We reap rewards from this investment. For individual firms, these rewards may flow through a range of metrics – revenue growth, profitability improvements, lower workforce turnover, reduced customer churn. From an economy-wide perspective, the rewards take the form of increased productivity that enable improved wellbeing for individuals and communities. 

These investments can encompass enabling innovation, undertaking research and development, feeding the minds of our tamariki, or building new transport, communications, and market connections. With a productivity goal in mind, we must understand that these efforts are directed at reaping rewards over the long term. We must not be blind-sided by a desire, or expectation, for a quick pay-back. This is not a game for those after a fast buck. 

Short-term impatience belies the very nature of the productivity challenge. Such impatience may reflect a conflation of productivity with sales revenues or even profitability. Short-term profitability may be improved by cost-reductions, or spending less on training, or deferring asset renewals and sweating existing assets to the bone. But production, output, or profitability measures are not the same as productivity. Production, output, or profitability measures in particular  are not easily reconcilable with improved better living standards or wellbeing for all. 

Productivity is, by definition, the ratio of outputs to resources used. This leads to the following scenarios: 

  • Using more resources - which reduces productivity. 
  • Using more resources and producing more outputs - which is likely to leave productivity standing still. 
  • Using better or improved resources in a better way to produce better and more outputs - which lifts productivity. 

Improved productivity means more and/or better outputs alongside more and/or better resources. 

With this perspective, productivity gains can be more easily reconcilable with delivering improved living standards and wellbeing for all. Spending and activities aimed at improving resources, (for example, natural amenities or people’s knowledge) can directly lift wellbeing through maintaining the mauri of the natural world, or the wairua of people and their communities. By using improved and better resources, wellbeing can also be lifted indirectly where there are resultant improved and better products and services for us to enjoy individually and collectively. 
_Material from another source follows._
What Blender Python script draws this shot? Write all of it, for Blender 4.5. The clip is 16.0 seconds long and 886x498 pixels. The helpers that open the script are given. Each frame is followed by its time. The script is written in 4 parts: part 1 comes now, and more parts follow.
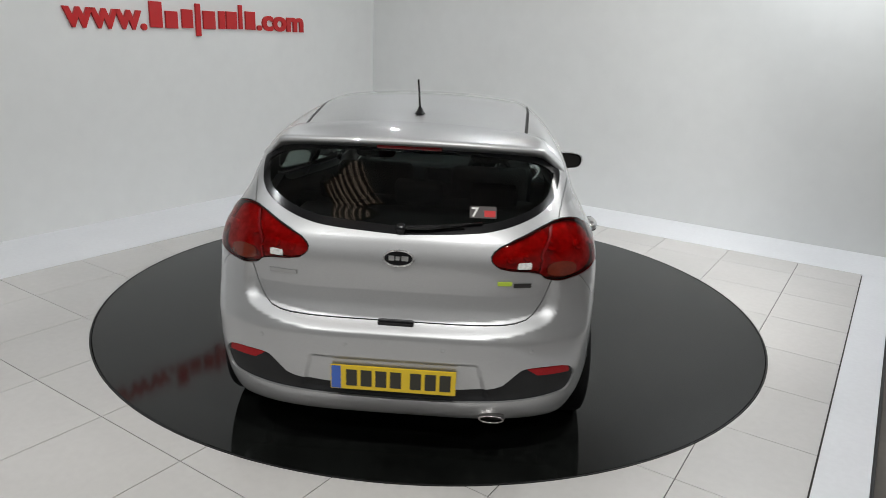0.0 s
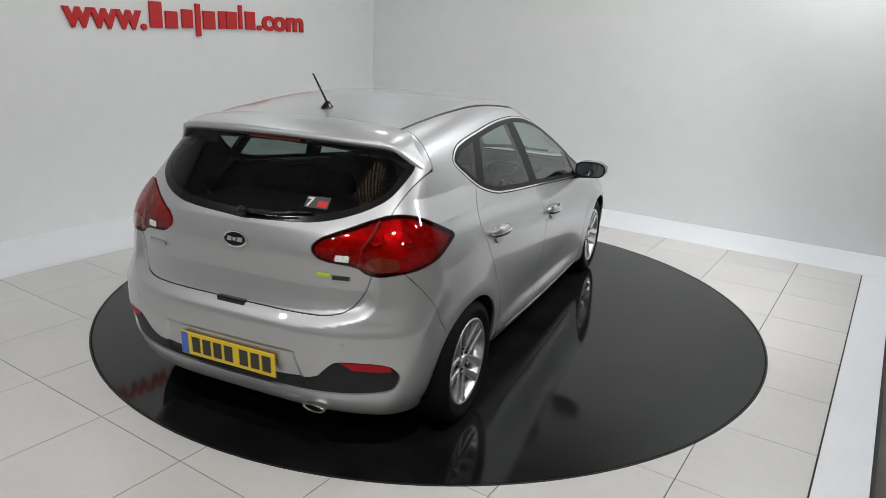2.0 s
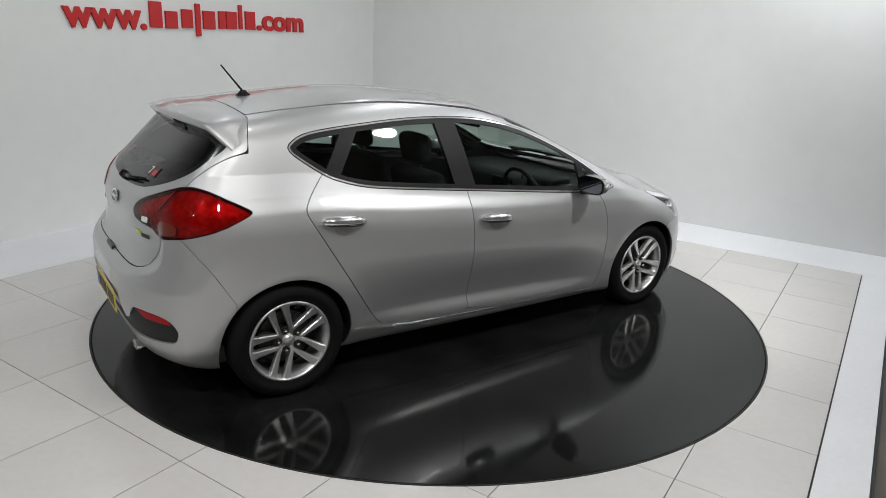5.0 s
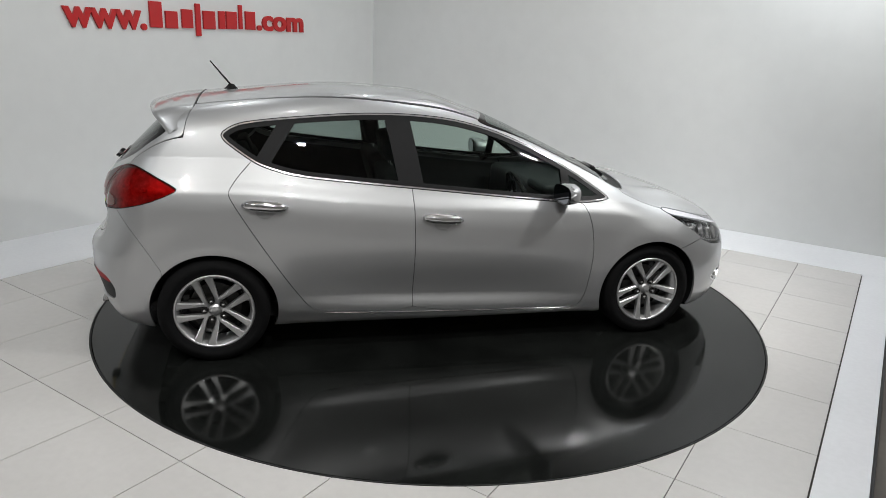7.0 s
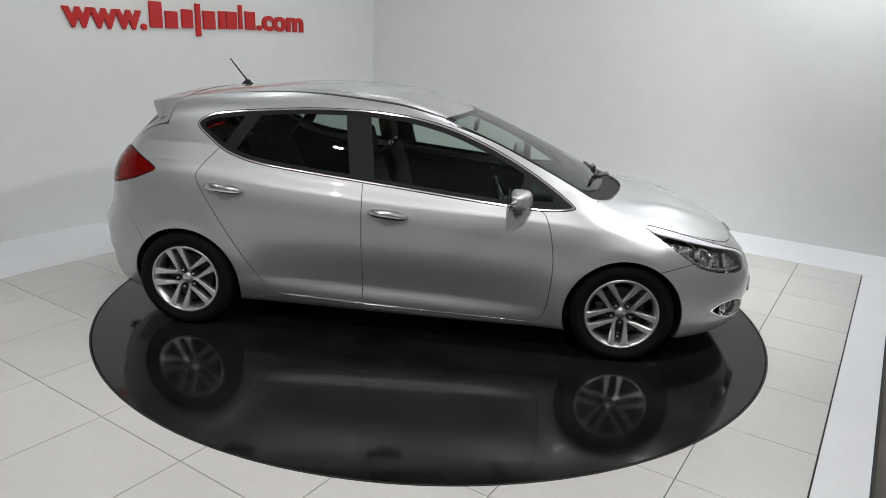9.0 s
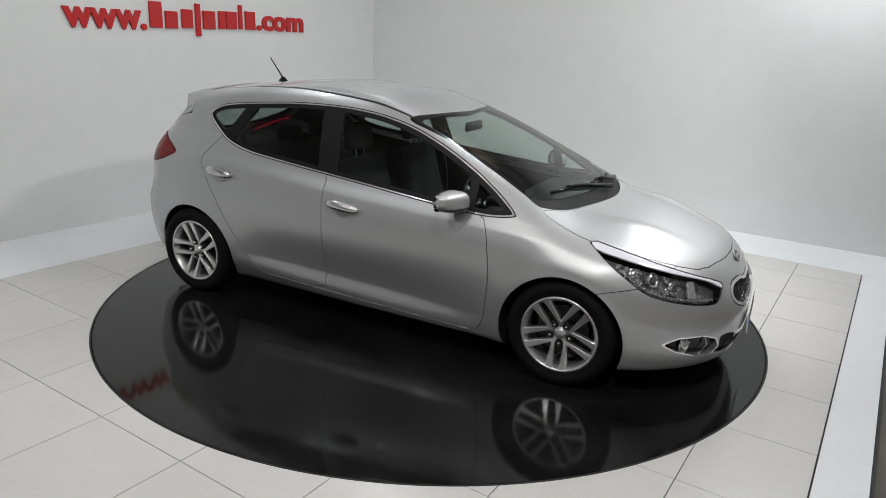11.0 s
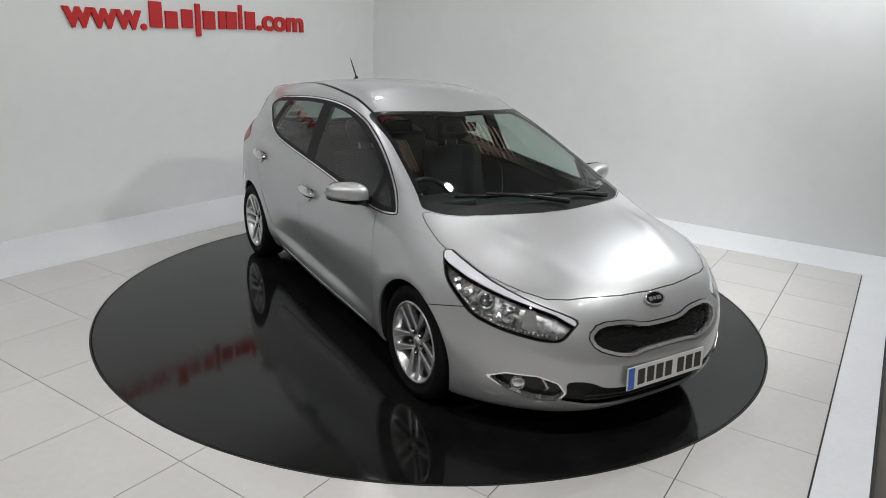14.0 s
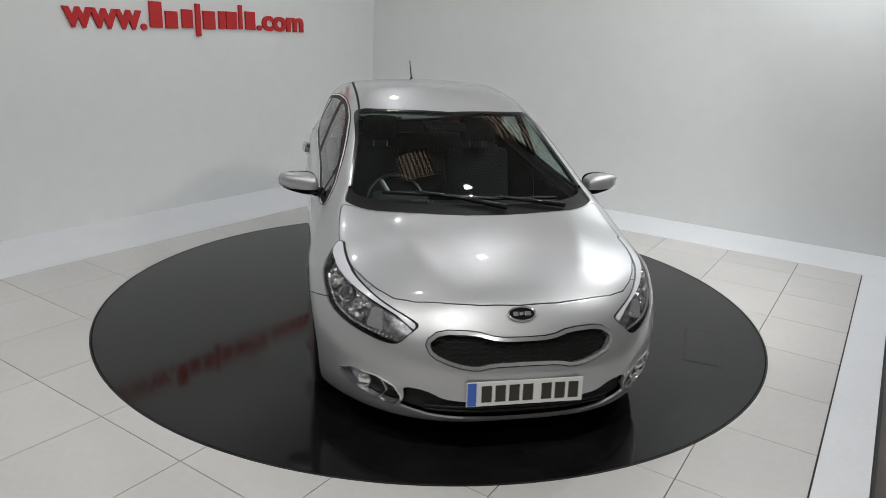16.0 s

The quest for more and better resources lies at the centre of any investment story. Spending on resources, or assets, to improve their abilities, capabilities, and capacity to deliver products or services communities want is the very definition of investment in any economics textbook. For any investment pitch, though, the ultimate decision likely hinges on the time horizon - how long do we have to wait for the payback? 

As for many of the challenges we face, there are no cheap and quick fixes to New Zealand’s modest productivity record. Whether it be lifting productivity, mitigating/adapting to climate change, or breaking the cycle of persistent and inter-generational disadvantage to ensure opportunities for all, there is no solution that does not involve a sustained investment of time, effort, and dollars, to nurture, maintain, and improve the wide range of resources we possess. These investments are not a ‘nice to have’ to be deferred to calmer times. In times of heightened uncertainty and anxiety, these investments are even more essential to ensure future opportunities remain (or become) available. 

A long-term view of productivity, aligned with substantial and sustained investment effort in the range of resources we hold under our watch, is required to improve New Zealand’s modest productivity record. This fits well with taking a kaitiaki, or guardianship perspective on the nation’s resources or assets. 

With a kaitiaki perspective uppermost in our minds, the Commission advocates for more meaningful and long-term investment to lift our productivity record and improve the wellbeing of all in Aotearoa – now and for future generations to come.